人生には2本の川が必要
――波乗り、レース、ゴルフと、仕事が忙しい中で、新しい世界に飛び込むのは抵抗ないのでしょうか?
それは、あえて積極的にやってましたね。僕は20代のころ、作家の夏坂健先生というゴルフを主に書いてらっしゃった先生に師事しておりまして、その先生がエッセイの中でイギリスのある方の言葉を紹介しておられたのです。

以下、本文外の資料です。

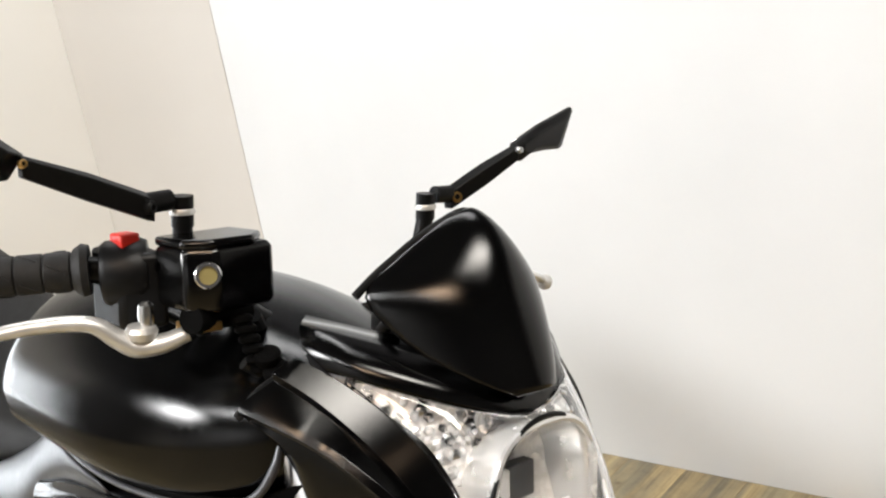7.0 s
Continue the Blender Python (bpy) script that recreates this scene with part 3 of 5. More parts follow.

「英国紳士の人生には2本の川が流れている。1本は仕事という名のメインリバー、もう1本は趣味の世界のサイドリバー」
その2本の川の幅が同じであればあるほど、男の人生は豊かなのだ、という意味です。それを20代のころに聞いて、とにかく仕事と同じぐらい真剣に打ち込める趣味の世界を持ちたいと思っていました。とはいえ20代でしたから、何がそうなのかはわからないですから、とにかくいろいろなジャンルのことをやっていましたね。

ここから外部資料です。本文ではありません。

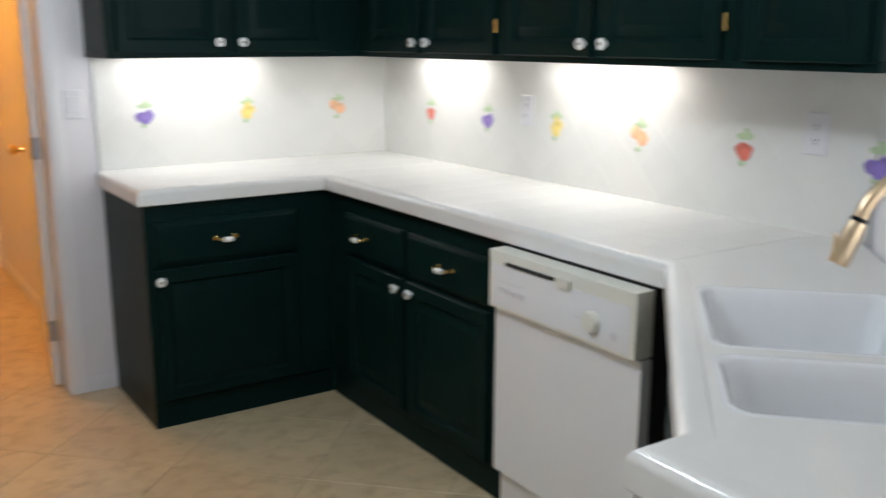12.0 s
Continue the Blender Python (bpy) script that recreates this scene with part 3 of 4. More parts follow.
DARKSTEEL = material("dark_grey_steel", (0.17, 0.17, 0.175), 0.3, metal=0.9, vary=0.05)
refrigerator()
c = west("wall_cabinet", 4.985, "dark green cabinet above the refrigerator", "cabinet", "wall cabinets", x=FX)
carcass(c, 1.49, 0.56, 1.865, UZ1, False)
for x0, x1, kx in ((0.205, 0.712, 0.685), (0.724, 1.232, 0.752), (1.246, 1.478, 1.30)):
    door_panel(c, x0, 1.885, x1, UZ1 - 0.02, 0, knob=(kx, 1.938))
c = thing("end_panel", pose(0, 0, 0), "dark green cabinet end panel beside the refrigerator", "panel")
bm = B()
box(bm, KX0 + 0.002, 6.478, GROUND, 0.012, 6.533, UZ1, 0.002, 1)
part("board", bm, GREEN, c)

# ---- cooktop counter ----
CT = 0.926


def counter_edge(bm, path, depth=0.05, z0=0.862, z1=CT):
    """Rounded tile edge along a line of points, mitred at its corners, the front to the right of the way."""
    path = [Vector((*p, 0)) for p in path]
    ways = [(q - p).normalized() for p, q in zip(path, path[1:])]
    prof = [(-depth, z0 + 0.004), (-0.004, z0), (0, z0 + 0.004), (0, z1 - 0.022)]
    prof += [(-0.022 + 0.022 * math.cos(radians(a)), z1 - 0.022 + 0.0225 * math.sin(radians(a))) for a in (22, 45, 68, 90)]
    prof += [(-depth, z1 + 0.0005)]
    loops = []
    for i, p in enumerate(path):
        a, b = ways[max(0, i - 1)], ways[min(i, len(ways) - 1)]
        na, nb = Vector((a.y, -a.x, 0)), Vector((b.y, -b.x, 0))
        m = (na + nb).normalized()
        m = m / m.dot(na)
        loops.append([bm.verts.new(p + m * u + Vector((0, 0, z))) for u, z in prof])
    n = len(prof)
    for a, b in zip(loops, loops[1:]):
        for i in range(n):
            bm.faces.new((a[i], a[(i + 1) % n], b[(i + 1) % n], b[i]))
    bm.faces.new(loops[0])
    bm.faces.new(list(reversed(loops[-1])))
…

――20代は情報をたくさん集め、とにかくたくさんのことをやっていく時期だと。
その時期だと思いますね。
――多趣味で、遊びも、となると、貯金はどうだったんですか?
貯金は恥ずかしながらゼロでした(笑)。とにかく貯金するよりも、好きなことに使ったほうが、リターンが大きいのかなと思って、貯金はしないまま、バンバンつぎ込んでいましたね。でも、なんとか今まで破綻せずやってこれたので、まあそれはそれでよかったのかな。
30代は仕事をきっちりする年代
――男の20代は幼稚園。とすると、30代以降は何に当たるのですか?
20代が幼稚園ですよね。幼稚園から小学校ぐらいですかね。30代は中学でしょうね。
――「30代の中学生」がすべきことはなんでしょうか?
20代はあまりよけいなことを考えないで、仕事も遊びも一生懸命やればいいのですが、30代はやっぱり仕事をきっちりやっておかないと、ここで差がついてきますよね。30代は仕事のボリュームがドーンと増えてくるから、趣味にかける時間が減っていくので、だんだん趣味の数も、絞られていきますね。3つも4つもやっていたのが、ひとつかふたつになる。でも30代はそれでいいと思います。仕事が楽しくなるし、管理職になって責任も増えていきますから。まぁ、「中学生としてまじめに勉強しなさいよ」(笑)という時期ですかね。
――目の前の仕事に真剣に打ち込むと。
それと、僕の例で言うと、30代のとき、意識的に海外の人とたくさん仕事をするようにしました。海外へ何度も行って仕事をして、主に欧米、ヨーロッパが多かったのですが、向こうの人たちと会って話すことを積極的にやりました。仕事に関してもそうだし、ファッションに関してもそうだし、女性の接し方に関しても、現場でずいぶんグローバルなやり方を学びました。そうやって海外の人たちとしょっちゅう会っていると、それが当たり前になっていくじゃないですか。そういうことも大事だと思います。